In consequence of observations of this kind, he had to defend himself more than once against the charge of "Jingoism," as the cant term of the day had it; and more particularly in the debate on foreign policy on June 10th, 1898, when it was made by an old political friend, Mr. Leonard Courtney.

"I am one of those," Dilke replied, "who are in favour of large armaments for this country, and believe in increasing the strength of our defences for the sake of peace; and one of the very reasons why I desire that is because I repudiate the idea of making our policy depend upon the policy of others. I have always repudiated, and never ceased to repudiate, the policy of grab which is commonly associated with the name of Jingo…. I submit that the worst policy in these matters is to have regard to our own rights only, and not to the rights of others. We want our country to be viewed with that respect which men will ever cherish for unbending integrity of purpose.
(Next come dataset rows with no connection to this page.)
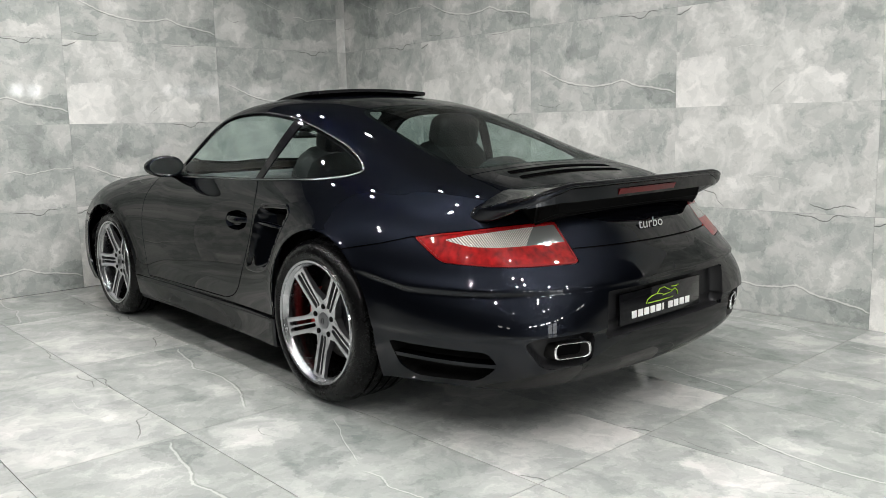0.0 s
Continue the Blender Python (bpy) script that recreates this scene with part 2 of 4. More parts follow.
    link(tone, ramp.inputs[0])
    e = ramp.color_ramp.elements
    e[0].position, e[0].color = 0.0, (.105, .125, .118, 1)
    e[1].position, e[1].color = 1.0, (.80, .80, .765, 1)
    for p, col in ((.25, (.20, .225, .213, 1)), (.5, (.36, .385, .365, 1)), (.75, (.59, .60, .572, 1))):
        k = e.new(p)
        k.color = col
    for k in e:
        k.color = (k.color[0] * (1 + .045 * warm), k.color[1] * (1 - .005 * warm), k.color[2] * (1 + .02 * warm), 1)
    colour = ramp.outputs[0]
    wob = node(nt, "TexNoise", Scale=11.0, Detail=5.0, Roughness=0.65)
    link(at.outputs[0], wob.inputs["Vector"])
    vv = calc(nt, "MULTIPLY_ADD", calc(nt, "SUBTRACT", wob.outputs["Fac"], .5), .036, raw.outputs[1])
    uu = calc(nt, "DIVIDE", raw.outputs[0], 1.2)

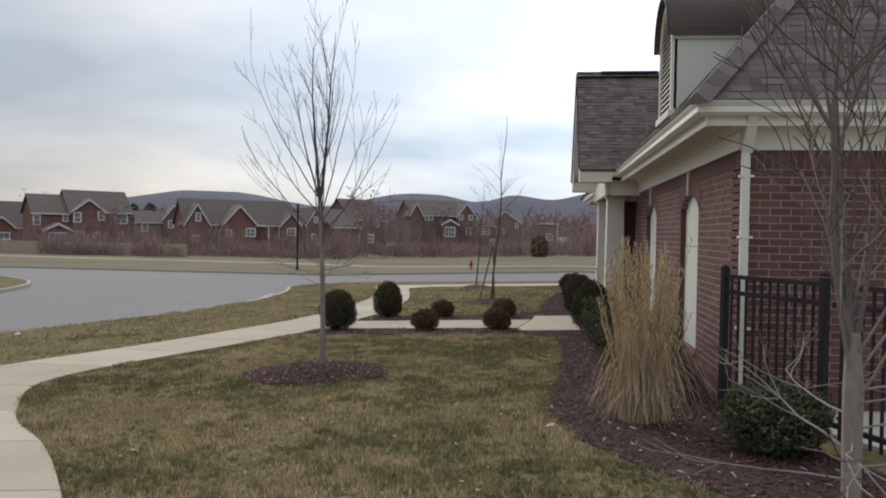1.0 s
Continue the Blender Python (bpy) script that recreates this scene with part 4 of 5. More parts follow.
def lawn_tree():
    """Young tree in the mulch ring: clear stem, vase of long upward limbs, a low whorl of fine twigs."""
    rng = random.Random(21)
    tr = young_tree((-4.4, 10.2), "bare young tree with grey stem in a mulch ring")
    trunk, tw = Mesh(), Mesh()
    top = 1.98
    trunk.tube([(0, 0, -0.05), (0.0, 0.0, 0.12), (0.005, -0.01, 0.5), (0.0, -0.03, 1.0), (-0.01, -0.06, 1.5), (-0.03, -0.09, top)], [0.044, 0.033, 0.030, 0.028, 0.026, 0.024], 9)
    part("trunk", trunk, M_BARK, tr, "smooth grey trunk")
    for dx, dy, L, r in ((-0.13, 0.05, 1.8, 0.022), (0.17, -0.04, 1.9, 0.021), (0.03, 0.14, 1.6, 0.016), (-0.2, -0.1, 1.35, 0.013)):
        lm = Mesh()
        grow(lm, rng, (-0.03, -0.09, top - 0.03), (dx, dy, 1), L, r, 2, 0.02, 0.035, 5, tw, 6, 0.42)
        # leaders coloured darker, to read as silhouettes against the bright sky
        part("limb", lm, M_TWIG_DARK, tr)
    for k in range(13):
        z = 1.35 + 0.6 * k / 12
        w = k * 2.399 + 0.4
        lm = Mesh()
        L = rng.uniform(1.2, 1.75)
        grow(lm, rng, (-0.012, -0.05, z), (math.cos(w) - 0.08, math.sin(w), 0.62 + 0.06 * k), L, 0.0088, 2, 0.09, 0.06, 3, tw, 5, 0.5)
        part("limb", lm, M_BARK_DARK if k < 5 else M_TWIG, tr)
    for k in range(9):
        z = 0.98 + 0.042 * k
        w = k * 2.4 + 0.5 + rng.uniform(-0.4, 0.4)
        lm = Mesh()
        grow(lm, rng, (0, -0.035, z), (math.cos(w), math.sin(w), 0.12), rng.uniform(0.55, 1.0), 0.006, 1, 0.035, 0.085, 4, tw, 4, 0.6)
        part("limb", lm, M_BARK, tr)
    part("twig_mass", tw, M_TWIG, tr, "fine bare twigs")["kind"] = "stuff"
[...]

We should be more scrupulous with regard to asserting nominal rights which we do not intend to maintain.

"When such transactions are criticized, the Government always reply by asking: 'Would you have gone to war at this or that particular point, for this or that particular object?' It always appears to me in these cases that there is some confusion in our minds about this risk of war on such occasions. If the intention of the other Power is to avoid war, war will be avoided when you quietly hold your own. But if the intention of the other Power is war, there will be no lack of pretexts to bring it about."

His policy, therefore, would have been to advance no claims but such as could be made good, if need arose, by England's own carefully measured resources in connection with those of France.
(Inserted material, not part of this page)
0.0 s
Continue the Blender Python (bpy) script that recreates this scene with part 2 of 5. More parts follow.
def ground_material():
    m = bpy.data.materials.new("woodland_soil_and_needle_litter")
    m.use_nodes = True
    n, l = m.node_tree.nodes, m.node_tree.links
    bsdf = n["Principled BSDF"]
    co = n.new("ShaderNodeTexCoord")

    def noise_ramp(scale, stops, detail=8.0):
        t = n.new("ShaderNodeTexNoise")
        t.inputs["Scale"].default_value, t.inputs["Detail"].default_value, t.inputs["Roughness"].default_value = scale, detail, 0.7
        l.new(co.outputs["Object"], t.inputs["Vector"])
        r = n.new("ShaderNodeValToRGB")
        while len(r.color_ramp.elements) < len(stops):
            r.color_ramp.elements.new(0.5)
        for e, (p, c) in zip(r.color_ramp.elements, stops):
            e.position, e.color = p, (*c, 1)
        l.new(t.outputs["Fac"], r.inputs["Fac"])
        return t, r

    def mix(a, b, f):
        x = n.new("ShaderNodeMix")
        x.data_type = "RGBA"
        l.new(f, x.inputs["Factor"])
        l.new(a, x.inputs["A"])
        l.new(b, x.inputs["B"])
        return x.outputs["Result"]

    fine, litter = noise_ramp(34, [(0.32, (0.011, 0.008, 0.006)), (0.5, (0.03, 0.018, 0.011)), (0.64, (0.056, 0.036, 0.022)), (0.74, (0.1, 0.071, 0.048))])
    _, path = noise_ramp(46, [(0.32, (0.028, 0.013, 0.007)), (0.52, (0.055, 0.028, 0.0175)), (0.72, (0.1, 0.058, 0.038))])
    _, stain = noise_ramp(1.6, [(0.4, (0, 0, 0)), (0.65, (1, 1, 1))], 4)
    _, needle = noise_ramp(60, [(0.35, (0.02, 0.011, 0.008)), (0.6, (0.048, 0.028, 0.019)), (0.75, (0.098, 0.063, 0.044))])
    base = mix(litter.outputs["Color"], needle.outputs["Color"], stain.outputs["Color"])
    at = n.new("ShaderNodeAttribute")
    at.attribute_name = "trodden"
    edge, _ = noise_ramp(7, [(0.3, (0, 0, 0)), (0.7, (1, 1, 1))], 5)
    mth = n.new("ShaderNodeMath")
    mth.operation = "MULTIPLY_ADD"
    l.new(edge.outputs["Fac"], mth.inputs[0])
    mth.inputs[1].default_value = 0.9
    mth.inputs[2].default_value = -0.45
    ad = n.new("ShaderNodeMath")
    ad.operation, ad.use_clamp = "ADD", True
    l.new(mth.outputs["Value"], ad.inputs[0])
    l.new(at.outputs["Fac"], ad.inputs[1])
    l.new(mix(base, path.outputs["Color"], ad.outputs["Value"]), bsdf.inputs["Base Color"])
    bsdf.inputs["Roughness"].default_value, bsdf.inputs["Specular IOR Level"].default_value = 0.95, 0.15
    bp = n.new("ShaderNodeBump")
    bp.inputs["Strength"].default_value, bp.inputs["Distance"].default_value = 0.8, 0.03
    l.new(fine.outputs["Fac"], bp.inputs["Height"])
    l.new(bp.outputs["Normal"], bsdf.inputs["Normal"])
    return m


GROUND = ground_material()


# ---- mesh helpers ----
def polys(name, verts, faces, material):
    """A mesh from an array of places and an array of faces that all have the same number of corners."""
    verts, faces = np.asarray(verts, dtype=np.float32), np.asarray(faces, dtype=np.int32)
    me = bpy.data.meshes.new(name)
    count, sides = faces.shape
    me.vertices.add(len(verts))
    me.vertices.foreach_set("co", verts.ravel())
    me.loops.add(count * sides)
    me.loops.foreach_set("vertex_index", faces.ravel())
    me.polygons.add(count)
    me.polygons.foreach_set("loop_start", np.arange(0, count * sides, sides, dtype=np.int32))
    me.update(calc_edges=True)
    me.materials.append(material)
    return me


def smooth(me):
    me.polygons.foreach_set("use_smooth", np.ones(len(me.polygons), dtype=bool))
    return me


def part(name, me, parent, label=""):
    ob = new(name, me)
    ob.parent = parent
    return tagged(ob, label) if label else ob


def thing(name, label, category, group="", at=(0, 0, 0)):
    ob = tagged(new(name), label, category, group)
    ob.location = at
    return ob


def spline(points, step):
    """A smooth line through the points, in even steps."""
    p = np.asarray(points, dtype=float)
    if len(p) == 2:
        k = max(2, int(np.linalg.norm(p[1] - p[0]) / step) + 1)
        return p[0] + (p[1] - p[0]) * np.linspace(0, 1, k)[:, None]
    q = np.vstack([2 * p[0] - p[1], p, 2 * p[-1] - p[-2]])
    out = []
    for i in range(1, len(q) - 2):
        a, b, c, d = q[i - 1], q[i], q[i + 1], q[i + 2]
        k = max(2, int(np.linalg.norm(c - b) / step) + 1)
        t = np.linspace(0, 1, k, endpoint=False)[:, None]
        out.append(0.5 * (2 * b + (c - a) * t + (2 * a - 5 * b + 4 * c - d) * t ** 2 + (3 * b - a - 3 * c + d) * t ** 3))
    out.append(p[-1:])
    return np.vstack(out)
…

It was, however, impossible at this time to focus public attention upon events in the Mediterranean, or even in the Nile Valley. The eyes of all politicians alike were becoming fixed upon a different part of the African continent.
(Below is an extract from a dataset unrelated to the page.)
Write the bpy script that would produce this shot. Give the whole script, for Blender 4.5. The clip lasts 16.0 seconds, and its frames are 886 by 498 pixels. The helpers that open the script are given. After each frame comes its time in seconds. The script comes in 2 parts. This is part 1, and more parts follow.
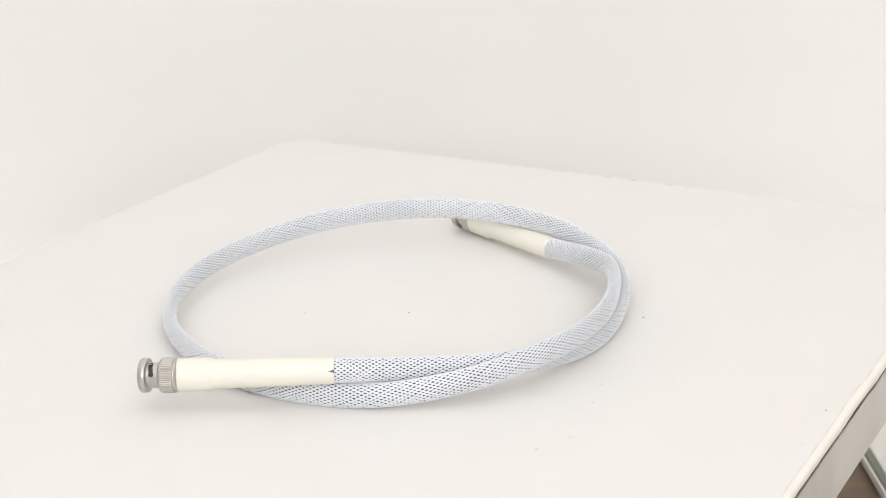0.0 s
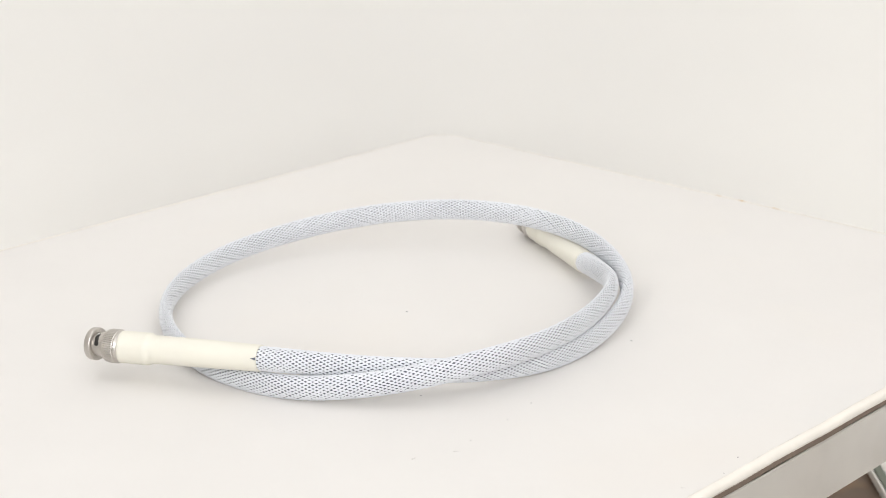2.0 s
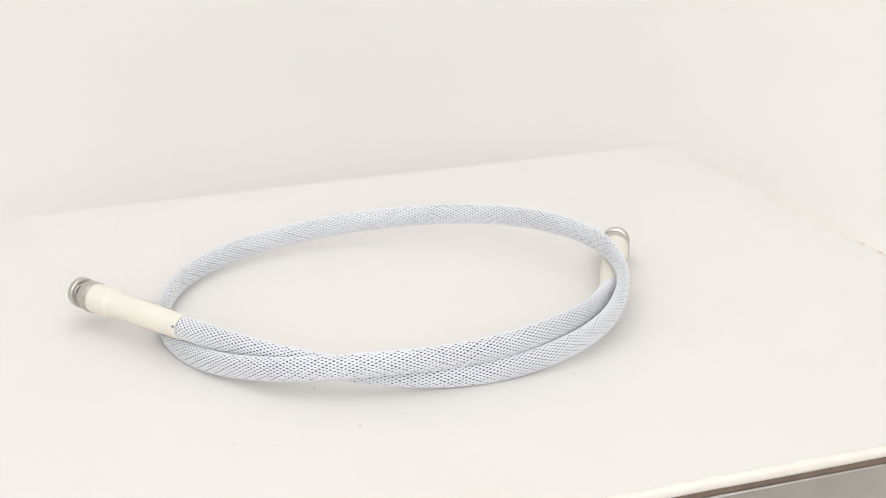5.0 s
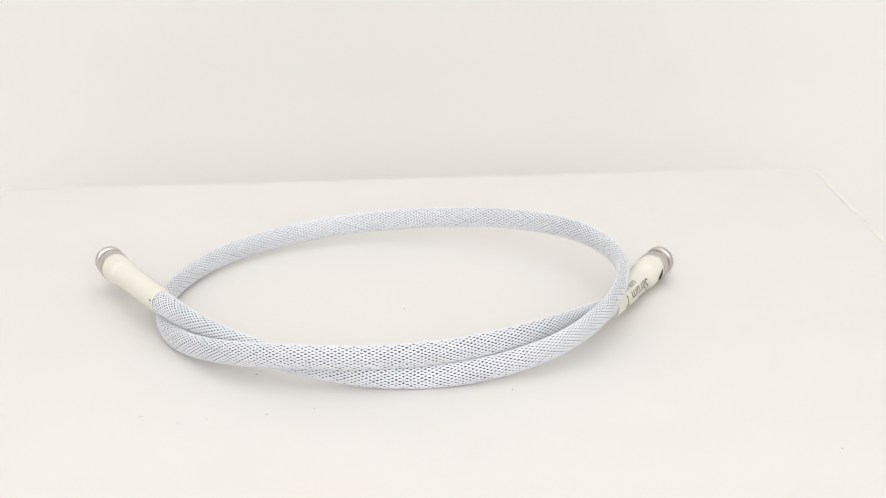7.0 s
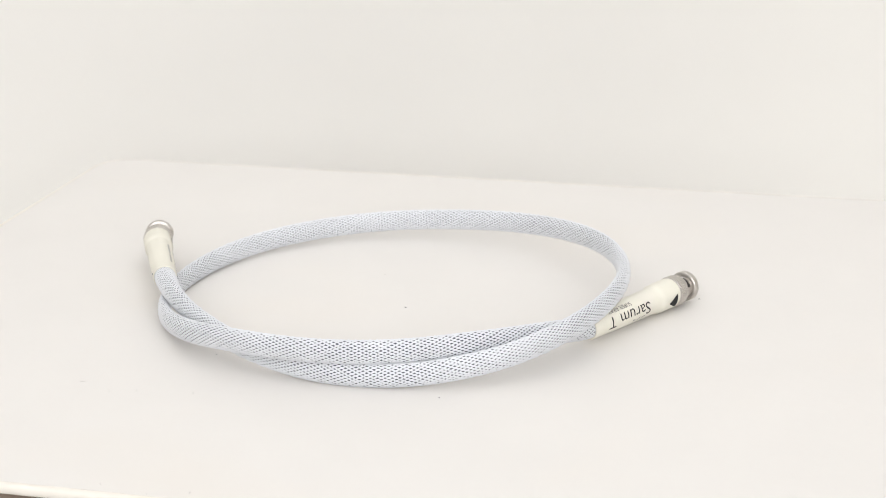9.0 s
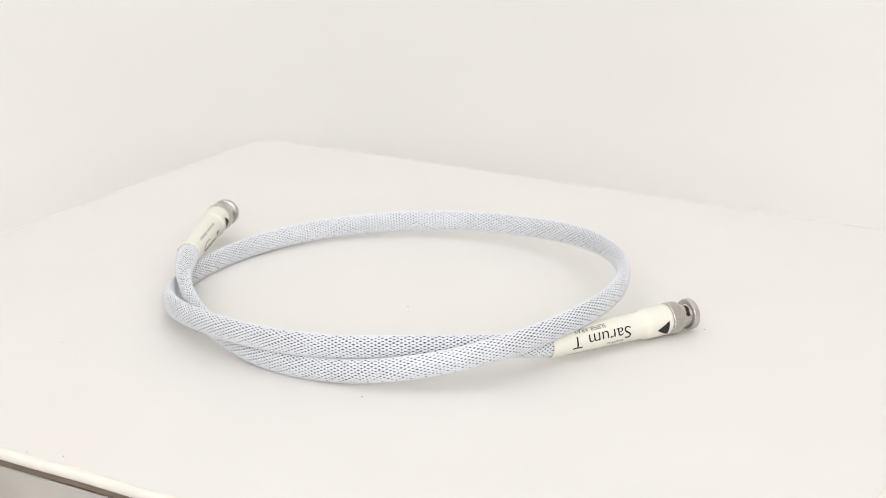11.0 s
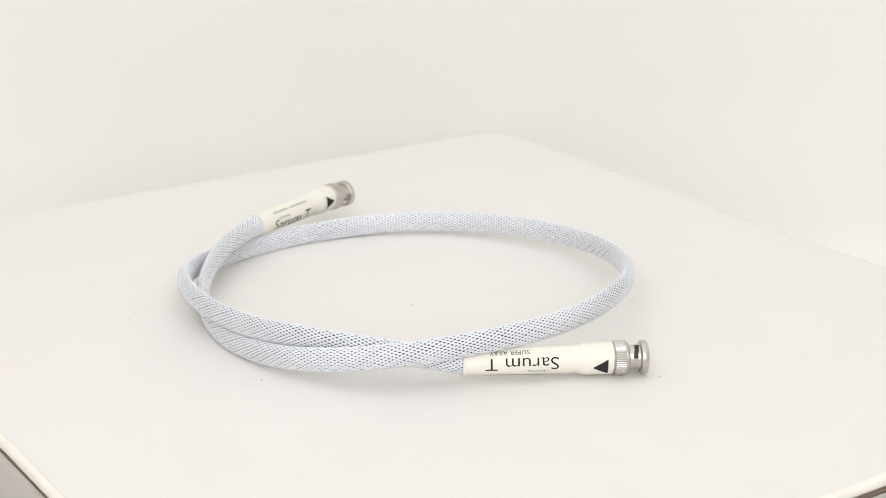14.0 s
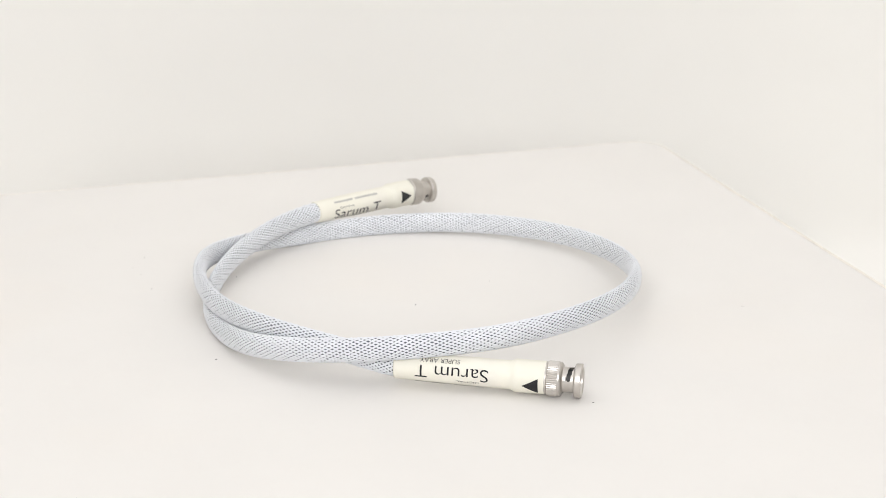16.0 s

Mr. Chamberlain had taken the Colonial Office in 1895, and it was in reply to a short speech from Sir Charles Dilke during the brief Autumn Session of that year that he expressed himself glad to outline his general policy, and spoke of finding in the Colonies an undeveloped estate, which he was determined to develop. His phrases caught the popular imagination then as always. Colonial enterprise was the theme of all pens and tongues. Then on New Year's Day of 1896 had come the Jameson Raid. But in the stormy chapters of Parliamentary life which followed Sir Charles took little part, beyond commending Mr. Chamberlain's promptitude in condemning the Raid. The speech which he made in the vote of censure on the colonial policy of Mr. Chamberlain, moved on January 30th, 1900, as an amendment to the Address, by Lord Edmond Fitzmaurice on behalf of the Opposition, was of an independent character, dealing more with the military and naval aspects of the position than those purely political. But, though standing rather apart from the general line of attack, the speech was recognized as one of the most weighty contributions to the debate, as it brought home to the country on how dangerously narrow a margin of strength the policy of Mr. Chamberlain rested, and how entirely it owed its success to the maintenance of the navy of this country, which German Navy Bills were about to threaten. Four years later, when the German naval preparations were assuming a definite shape, he repeated these warnings in a still more decisive manner by a speech which attracted great attention in Germany itself, as well as at home. [Footnote: "Der frühere Unterstaatsecretär des Auswärtigen, und sehr angesehene Sir Charles Dilke, wies damals auf Deutschland bin und sagte: man vergrössere dort die Flotte mit einer ausgewohnten Schnelligkeit und richte sich damit öffentlich gegen England." (Reventlow, p. 242).]